Comprendre l’architecture hostile : cause et effet de la restriction de l’espace public Dispositif installé sur le perron d’un immeuble de Marseille. Les boulons dissuadent les personnes de s’installer devant la porte. – Source : The Neighborhood Design Center

L’architecture hostile, également connue sous le nom d’architecture défensive ou de design d’exclusion, est une stratégie d’aménagement urbain dans laquelle les espaces et les structures publics sont utilisés pour empêcher certaines activités ou restreindre l’utilisation de ces lieux par certaines personnes.

Bon nombre de ces éléments de conception restrictifs ont visé les personnes sans domicile, et le conflit qui en a résulté a de plus en plus attiré l’attention des médias. The Neighborhood Design Center (NDC), un groupe multidisciplinaire du Maryland (architectes, urbanistes, designers sociaux, organisateurs communautaires) propose un dossier étoffé du contexte américain.
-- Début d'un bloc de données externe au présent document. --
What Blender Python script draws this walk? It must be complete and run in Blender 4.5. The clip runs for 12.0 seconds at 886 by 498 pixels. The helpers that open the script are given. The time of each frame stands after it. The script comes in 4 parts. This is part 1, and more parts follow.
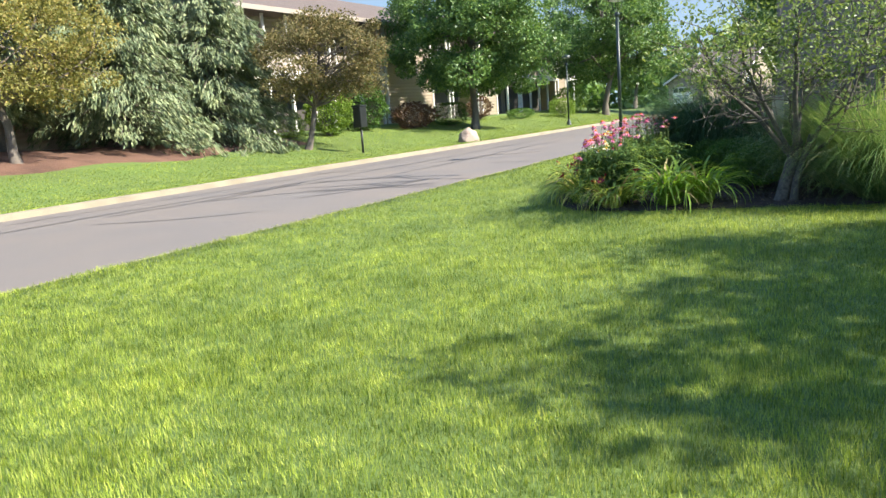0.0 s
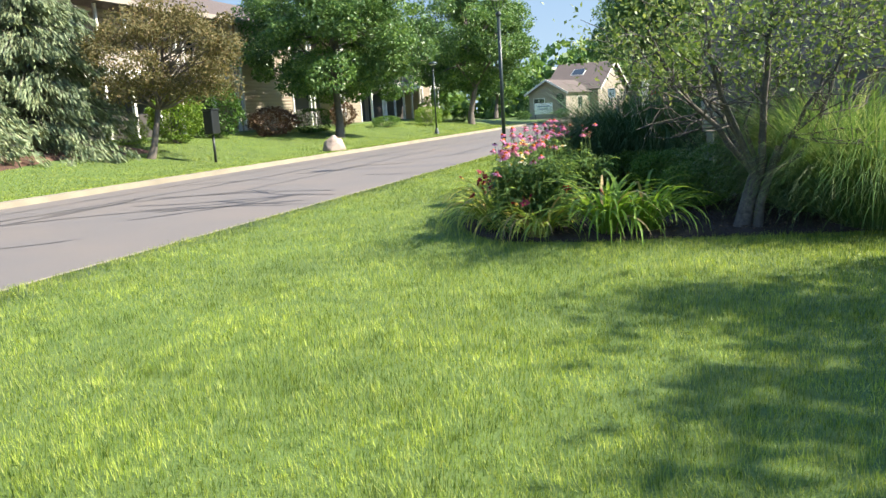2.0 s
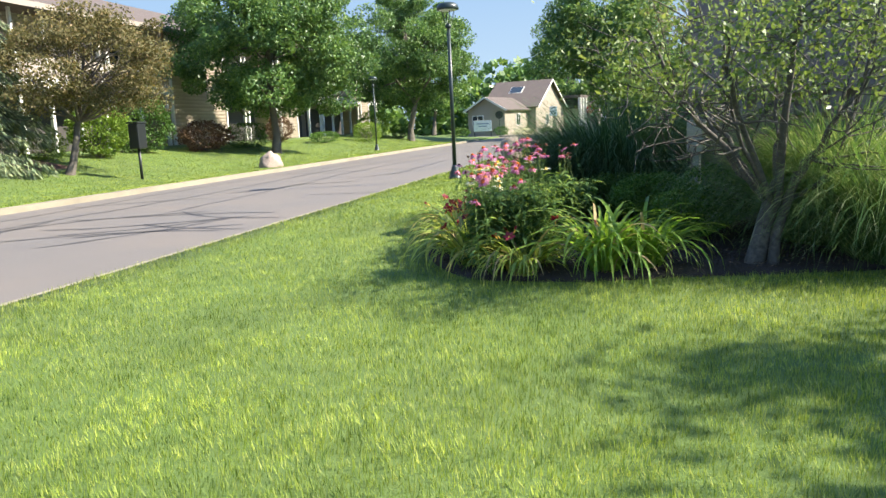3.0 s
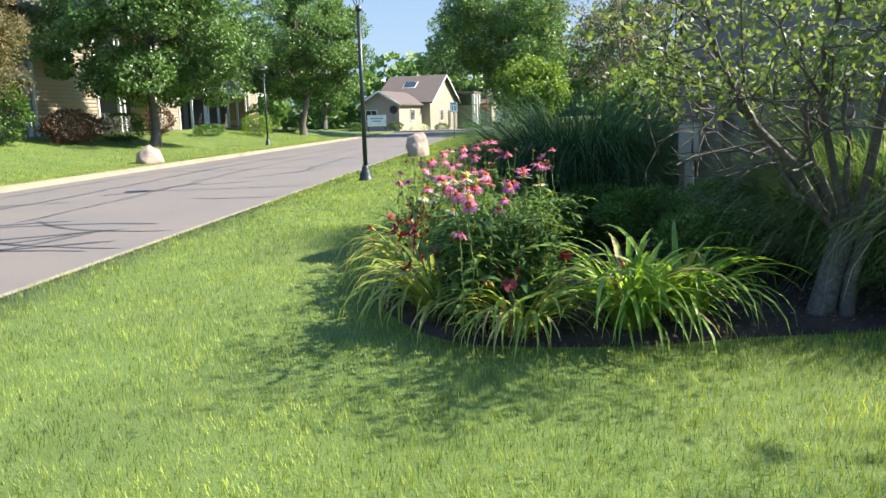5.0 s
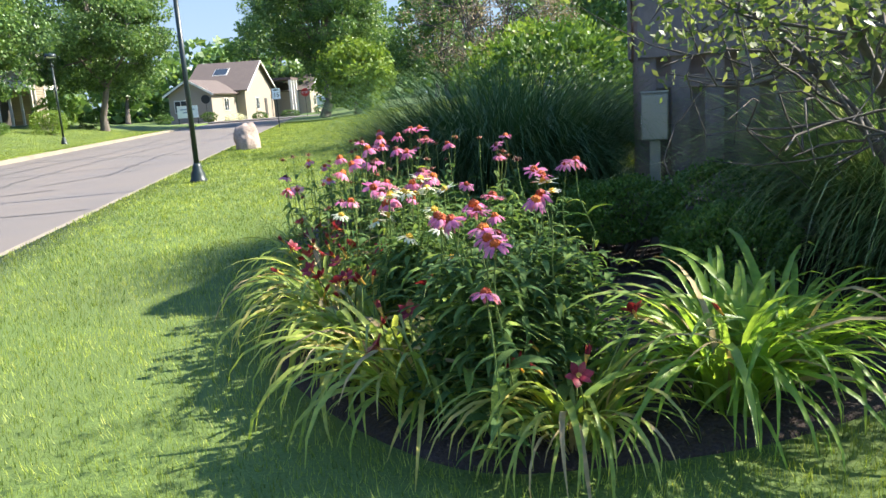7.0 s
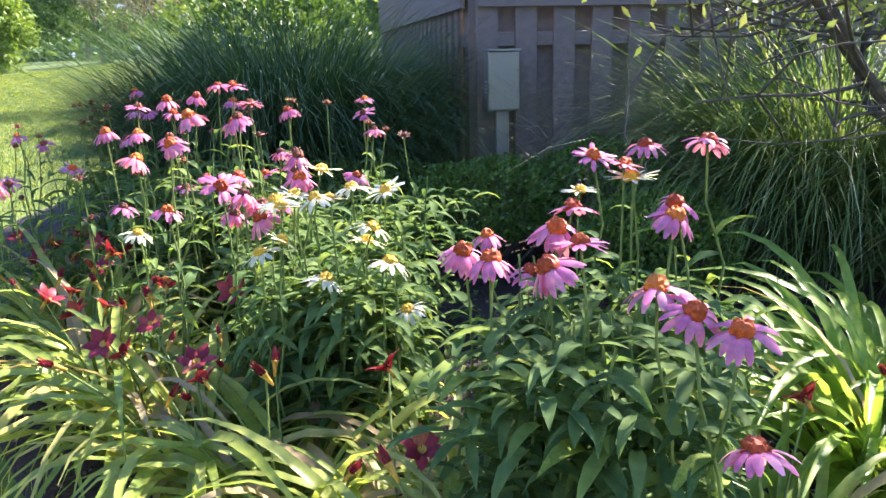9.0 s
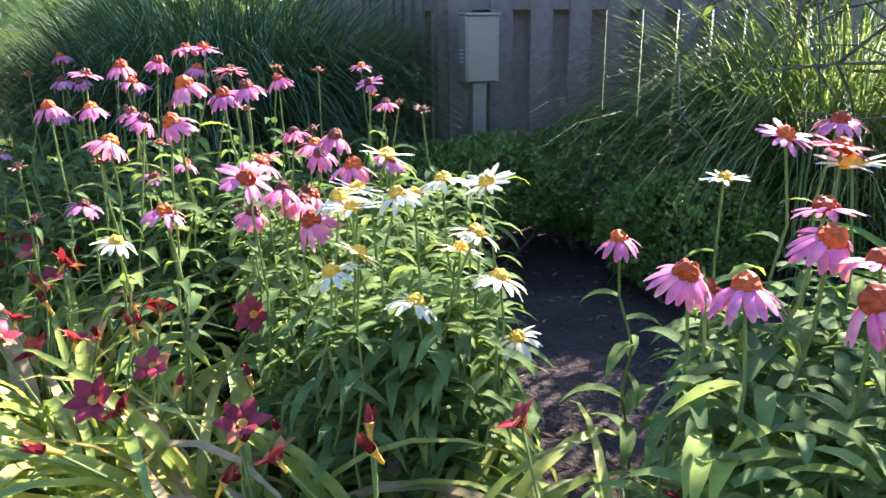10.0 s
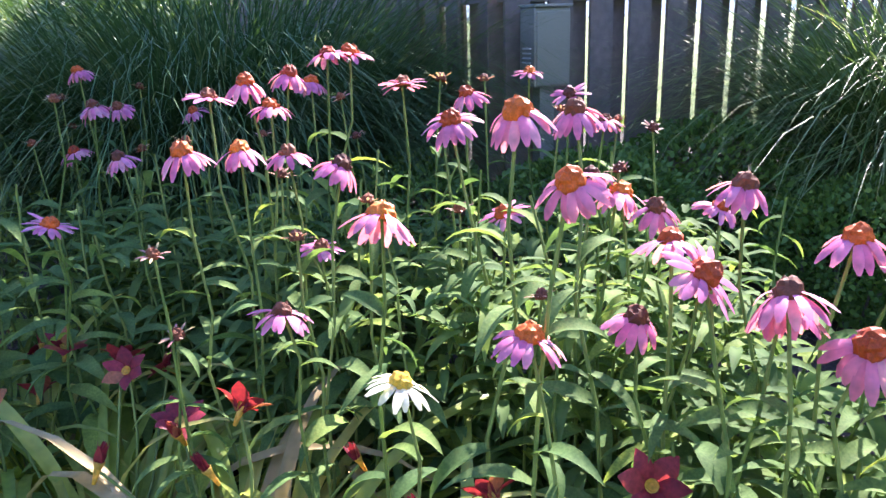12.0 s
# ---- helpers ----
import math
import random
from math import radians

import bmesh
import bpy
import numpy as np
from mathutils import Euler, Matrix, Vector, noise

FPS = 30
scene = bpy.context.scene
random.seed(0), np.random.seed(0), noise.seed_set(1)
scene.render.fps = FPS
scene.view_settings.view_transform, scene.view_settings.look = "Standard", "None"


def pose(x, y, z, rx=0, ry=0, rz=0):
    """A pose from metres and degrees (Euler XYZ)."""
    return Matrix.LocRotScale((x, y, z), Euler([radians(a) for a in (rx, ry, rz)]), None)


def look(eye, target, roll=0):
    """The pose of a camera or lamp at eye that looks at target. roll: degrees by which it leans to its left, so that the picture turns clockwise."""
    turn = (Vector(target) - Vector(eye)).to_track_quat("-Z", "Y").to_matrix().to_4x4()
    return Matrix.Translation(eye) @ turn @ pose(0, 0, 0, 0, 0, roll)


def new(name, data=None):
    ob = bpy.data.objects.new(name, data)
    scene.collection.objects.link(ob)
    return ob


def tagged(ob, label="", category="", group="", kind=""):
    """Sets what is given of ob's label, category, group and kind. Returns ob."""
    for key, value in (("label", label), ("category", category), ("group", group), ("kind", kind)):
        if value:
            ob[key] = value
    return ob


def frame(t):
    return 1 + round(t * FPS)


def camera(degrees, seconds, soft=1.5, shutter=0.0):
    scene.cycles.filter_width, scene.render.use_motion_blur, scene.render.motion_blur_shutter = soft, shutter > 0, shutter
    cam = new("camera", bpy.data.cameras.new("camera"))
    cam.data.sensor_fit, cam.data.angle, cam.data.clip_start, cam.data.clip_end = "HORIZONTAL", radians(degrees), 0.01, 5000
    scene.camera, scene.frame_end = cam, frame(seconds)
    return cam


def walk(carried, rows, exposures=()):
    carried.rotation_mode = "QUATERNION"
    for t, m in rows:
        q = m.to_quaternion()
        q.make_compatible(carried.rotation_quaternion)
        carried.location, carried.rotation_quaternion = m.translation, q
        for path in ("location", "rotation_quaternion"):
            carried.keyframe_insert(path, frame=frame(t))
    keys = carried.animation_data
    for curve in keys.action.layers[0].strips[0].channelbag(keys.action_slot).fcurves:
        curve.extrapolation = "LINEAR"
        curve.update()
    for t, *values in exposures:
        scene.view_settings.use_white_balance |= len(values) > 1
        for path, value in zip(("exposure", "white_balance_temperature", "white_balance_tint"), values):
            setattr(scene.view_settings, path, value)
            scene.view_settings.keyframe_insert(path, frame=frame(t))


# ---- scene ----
cam = camera(60.0, 12.0)
PATH = [
    (0, (0.034, -0.133, 1.395), (0.027, 1.837, 1.049), -4.3),
    (0.5, (0.034, 0.479, 1.382), (0.127, 2.446, 1.031), -4.1),
    (1, (-0.043, 1.074, 1.361), (0.135, 3.034, 1.004), -4.2),
    (1.5, (-0.06, 1.666, 1.34), (0.206, 3.615, 0.978), -3.9),
    (2, (-0.121, 2.294, 1.341), (0.23, 4.232, 0.993), -3.5),
    (2.5, (-0.139, 2.91, 1.361), (0.3, 4.833, 1.031), -3.1),
    (3, (-0.165, 3.566, 1.36), (0.352, 5.472, 1.044), -2.8),
    (3.2, (-0.192, 3.8, 1.342), (0.351, 5.7, 1.034), -2.5),
    (4.8, (-0.096, 5.538, 1.396), (0.662, 7.356, 1.054), -1.6),
    (5, (-0.07, 5.701, 1.407), (0.717, 7.507, 1.067), -1.7),
    (5.5, (-0.045, 6.236, 1.398), (0.834, 8.001, 1.059), -1.8),
    (6, (0.009, 6.767, 1.399), (0.986, 8.479, 1.055), -2.5),
    (6.5, (0.12, 7.325, 1.381), (1.184, 8.979, 1.019), -3.4),
    (7, (0.233, 7.899, 1.383), (1.404, 9.47, 0.985), -3.8),
    (7.5, (0.375, 8.38, 1.385), (1.672, 9.84, 0.956), -3.7),
    (7.7, (0.4, 8.562, 1.386), (1.753, 9.968, 0.947), -3.5),
    (9.3, (0.79, 9.965, 1.268), (2.533, 10.794, 0.745), -0.7),
    (9.5, (0.817, 10.097, 1.261), (2.581, 10.871, 0.721), -0.4),
    (10, (0.984, 10.412, 1.239), (2.782, 11.081, 0.672), -0.5),
    (10.5, (1.102, 10.727, 1.22), (2.919, 11.329, 0.641), -0.9),
    (11, (1.209, 11.036, 1.231), (3.044, 11.578, 0.649), -1.4),
    (11.5, (1.362, 11.323, 1.235), (3.218, 11.796, 0.66), -1.8),
    (12, (1.44, 11.552, 1.227), (3.32, 11.93, 0.657), -1.8),
]
EXPOSURES = [(0, 1.75, 6450, 9), (3, 1.76, 6450, 9), (5, 1.78, 6400, 9), (7.5, 2.0, 6350, 13), (9.5, 2.62, 6250, 27), (12, 2.7, 6000, 28)]
walk(cam, [(t, look(eye, target, roll)) for t, eye, target, roll in PATH], EXPOSURES)

# ---- world, sun ----
SUN_AZ = radians(-20)          # angle from +x towards +y
SUN_EL = radians(40)
world = bpy.data.worlds.new("world")
scene.world = world
world.use_nodes = True
_wn = world.node_tree.nodes
_sky = _wn.new("ShaderNodeTexSky")
_sky.sky_type, _sky.sun_disc = "NISHITA", False
_sky.sun_elevation, _sky.sun_rotation = SUN_EL, radians(90) - SUN_AZ
_sky.altitude, _sky.air_density, _sky.dust_density, _sky.ozone_density = 2500, 0.9, 0.0, 3.0
_wn["Background"].inputs["Strength"].default_value = 0.15
world.node_tree.links.new(_sky.outputs[0], _wn["Background"].inputs["Color"])
sun = new("sun", bpy.data.lights.new("sun", "SUN"))
sun.data.energy, sun.data.angle, sun.data.color = 4.5, radians(0.6), (1.0, 0.92, 0.79)
sun.matrix_world = look((math.cos(SUN_AZ) * math.cos(SUN_EL) * 60, math.sin(SUN_AZ) * math.cos(SUN_EL) * 60, math.sin(SUN_EL) * 60), (0, 0, 0))

# the hazy blue of the sky above the horizon, all round
def sky_backdrop():
    m = bpy.data.materials.new("hazy_sky")
    m.use_nodes = True
    nt = m.node_tree
    nt.nodes.remove(nt.nodes["Principled BSDF"])
    geo, sep = nt.nodes.new("ShaderNodeNewGeometry"), nt.nodes.new("ShaderNodeSeparateXYZ")
    scl, ramp, em = nt.nodes.new("ShaderNodeMath"), nt.nodes.new("ShaderNodeValToRGB"), nt.nodes.new("ShaderNodeEmission")
    scl.operation = "DIVIDE"
    scl.inputs[1].default_value = 140.0
    ramp.color_ramp.elements[0].color = (0.19, 0.245, 0.29, 1)
    ramp.color_ramp.elements[1].color = (0.075, 0.145, 0.265, 1)
    nt.links.new(geo.outputs["Position"], sep.inputs[0])
    nt.links.new(sep.outputs["Z"], scl.inputs[0])
    nt.links.new(scl.outputs[0], ramp.inputs["Fac"])
    nt.links.new(ramp.outputs["Color"], em.inputs["Color"])
    nt.links.new(em.outputs[0], nt.nodes["Material Output"].inputs["Surface"])
    bm = bmesh.new()
    bmesh.ops.create_cone(bm, cap_ends=False, segments=96, radius1=460, radius2=440, depth=150, matrix=Matrix.Translation((0, 0, 70)))
    me = bpy.data.meshes.new("backdrop")
    bm.to_mesh(me)
    bm.free()
    me.materials.append(m)
    tagged(new("backdrop", me), "hazy light blue summer sky above the horizon", "sky", kind="structure")


sky_backdrop()

# ---- materials ----
def _nodes(name):
    m = bpy.data.materials.new(name)
    m.use_nodes = True
    nt = m.node_tree
    return m, nt, nt.nodes["Principled BSDF"]


def _noise(nt, scale, detail=4.0, coord="Object"):
    tc = nt.nodes.new("ShaderNodeTexCoord")
    nz = nt.nodes.new("ShaderNodeTexNoise")
    nz.inputs["Scale"].default_value, nz.inputs["Detail"].default_value = scale, detail
    nt.links.new(tc.outputs[coord], nz.inputs["Vector"])
    return nz.outputs["Fac"]


def _ramp(nt, fac, stops):
    r = nt.nodes.new("ShaderNodeValToRGB")
    el = r.color_ramp.elements
    while len(el) < len(stops):
        el.new(0.5)
    for e, (p, c) in zip(el, stops):
        e.position, e.color = p, (*c, 1)
    nt.links.new(fac, r.inputs["Fac"])
    return r.outputs["Color"]


def _mix(nt, fac, a, b, mode="MIX"):
    n = nt.nodes.new("ShaderNodeMix")
    n.data_type, n.blend_type = "RGBA", mode
    for sock, v in ((n.inputs["Factor"], fac), (n.inputs["A"], a), (n.inputs["B"], b)):
        if hasattr(v, "links"):
            nt.links.new(v, sock)
        elif isinstance(v, (int, float)):
            sock.default_value = v
        else:
            sock.default_value = (*v, 1)
    return n.outputs["Result"]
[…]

Mobilier urbain conçu pour empêcher les personnes de s’allonger. – Source : The Neighborhood Design Center

 

À Portland, dans l’Oregon, des supports à vélos et des bacs à fleurs stratégiquement placés bordent les trottoirs pour empêcher les itinérants de camper ou de se reposer dans ces espaces. À New York, des architectes se sont vu refuser l’autorisation de rétrécir le vestibule d’un bâtiment historique appartenant désormais à Tom Ford, afin de rendre l’immeuble « moins susceptible d’être occupé » par des personnes non logées. Dans le Connecticut, le projet de loi 6400 de la Chambre des représentants a été introduit pour interdire toute architecture hostile dans les espaces publics.

Pourtant, si l’architecture hostile est aujourd’hui principalement axée sur les controverses concernant les personnes sans domicile, ces éléments de conception sont ancrés dans des inégalités historiques et ont été mis en œuvre mondialement dans tous les domaines, de l’aménagement paysager à la planification des rues. Les idéaux qui sous-tendent cette pratique renforcent insidieusement la ségrégation, le désinvestissement et l’inégalité dans le paysage américain.

« Dans de nombreuses communautés où le Neighborhood Design Center travaille, les vestiges d’interventions antérieures hostiles laissent des espaces publics dépourvus d’une vie publique saine et dynamique, observe Briony Hynson, directrice adjointe chez NDC. Bien que chaque communauté présente une combinaison différente de facteurs, nous constatons à maintes reprises les effets négatifs à long terme de la conception visant à exclure. »

Pointes de sol à Shoreditch, Londres, conçues pour empêcher les sans-abris de dormir à même le sol. – Source : The Neighborhood Design Center

 

Cette pratique a laissé sa marque dans des villes du monde entier et est enracinée dans des inégalités historiques, favorisant la ségrégation et le désinvestissement dans le paysage mondial. L’architecture hostile n’est pas seulement superficielle, elle est systémique.

Si les effets néfastes de la conception excluante ont une longue portée, des organisations comme le NDC et d’autres reconnaissent à la fois la profondeur des défis posés par ces pratiques et l’impératif d’entreprendre un changement.

L’entrée du métro de Court Square, Long Island City, Queens. Des pointes sont disposées le long de la plate-forme pour empêcher les gens de s’asseoir. – Source : The Neighborhood Design Center

 

Au Québec, si la situation de l’architecture hostile est peu documentée, peu d’études existent sur le sujet, on observe plusieurs stratégies pour chasser les itinérants de certains quartiers. Dans un texte d’Impact Campus (mars 2020), Bruno Demers, directeur général d’Architecture Sans Frontières, explique l’apparition de l’architecture hostile dirigée vers les sans-abris par la présence de trois imaginaires, formulés par Michel Parazelli, postdoctorant en sociologie urbaine et professeur à l’UQAM : « l’imaginaire salutaire », « l’imaginaire démocratique » et « l’imaginaire écosanitaire ».

Des pierres, un choix pour contrer l’installation de campements. – Source : The Neighborhood Design Center

 

Du côté français, l’agence [S]CITY, une équipe d’experts en urbanisme, en architecture et en sciences cognitives pose aussi un regard critique sur les dynamiques de l’exclusion sociospatiale.